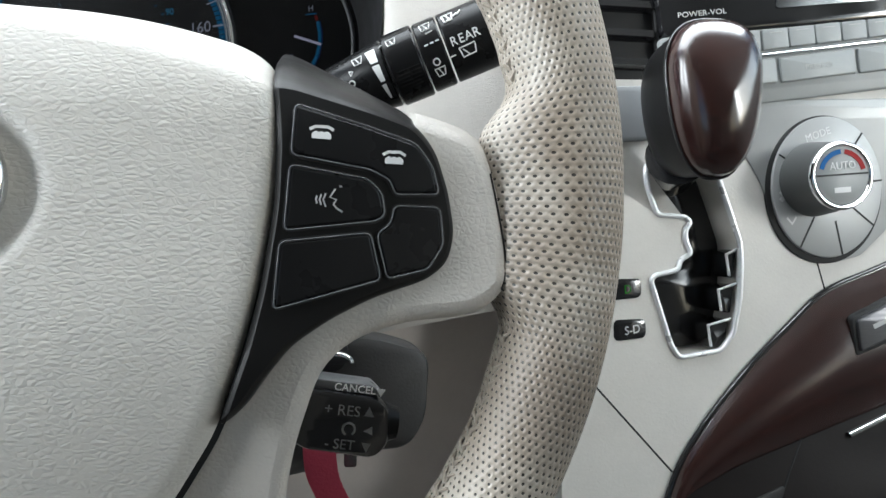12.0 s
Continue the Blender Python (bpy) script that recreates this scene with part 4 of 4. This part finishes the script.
# ==== steering column cover
def column_shape():
    rings = []
    for z, hw, top, bot in ((-20, 30, -2, -62), (-32, 44, 2, -76), (-60, 52, 6, -84), (-110, 60, 8, -96), (-160, 76, 12, -118), (-200, 82, 14, -130)):
        o = round_corners([(-hw, bot), (hw, bot), (hw * 1.0, top - 14), (hw * 0.86, top), (-hw * 0.86, top), (-hw, top - 14)], 16, 5)
        rings.append([(p.x, p.y, z) for p in o])
    return loft(rings, True, True, True)


column = thing("steering_column", FK, "dark plastic steering column cover behind the wheel", "steering column")
part("shroud", column_shape(), cowl_grey, column, "dark grey column shroud")

# ==== wiper stalk
stalk = thing("wiper_stalk", FW @ Matrix.Translation(Vector((125.4, 53.9, -79.8)) * U) @ Matrix.Scale(1.06, 4) @ Matrix.Translation(Vector((-119.0, -51.9, 70.8)) * U), "black wiper stalk with white symbols", "stalk")


def along(t, off=0.0, z=0.0):
    d = Vector((1, 0.42, 0.28)).normalized()
    s = Vector((-d.y, d.x, 0)).normalized()
    return Vector((117.8, 51.8, -70.8)) + d * (50.3 * t - 30.6) + s * off + d.cross(s) * z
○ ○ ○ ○
WRITTEN INSTRUCTION » Copy the material exactly. Do not include the pictures.

FINISHED EXERCISE »
12.0 s
Continue the Blender Python (bpy) script that recreates this scene with part 4 of 4. This part finishes the script.
# ==== steering column cover
def column_shape():
    rings = []
    for z, hw, top, bot in ((-20, 30, -2, -62), (-32, 44, 2, -76), (-60, 52, 6, -84), (-110, 60, 8, -96), (-160, 76, 12, -118), (-200, 82, 14, -130)):
        o = round_corners([(-hw, bot), (hw, bot), (hw * 1.0, top - 14), (hw * 0.86, top), (-hw * 0.86, top), (-hw, top - 14)], 16, 5)
        rings.append([(p.x, p.y, z) for p in o])
    return loft(rings, True, True, True)


column = thing("steering_column", FK, "dark plastic steering column cover behind the wheel", "steering column")
part("shroud", column_shape(), cowl_grey, column, "dark grey column shroud")

# ==== wiper stalk
stalk = thing("wiper_stalk", FW @ Matrix.Translation(Vector((125.4, 53.9, -79.8)) * U) @ Matrix.Scale(1.06, 4) @ Matrix.Translation(Vector((-119.0, -51.9, 70.8)) * U), "black wiper stalk with white symbols", "stalk")


def along(t, off=0.0, z=0.0):
    d = Vector((1, 0.42, 0.28)).normalized()
    s = Vector((-d.y, d.x, 0)).normalized()
    return Vector((117.8, 51.8, -70.8)) + d * (50.3 * t - 30.6) + s * off + d.cross(s) * z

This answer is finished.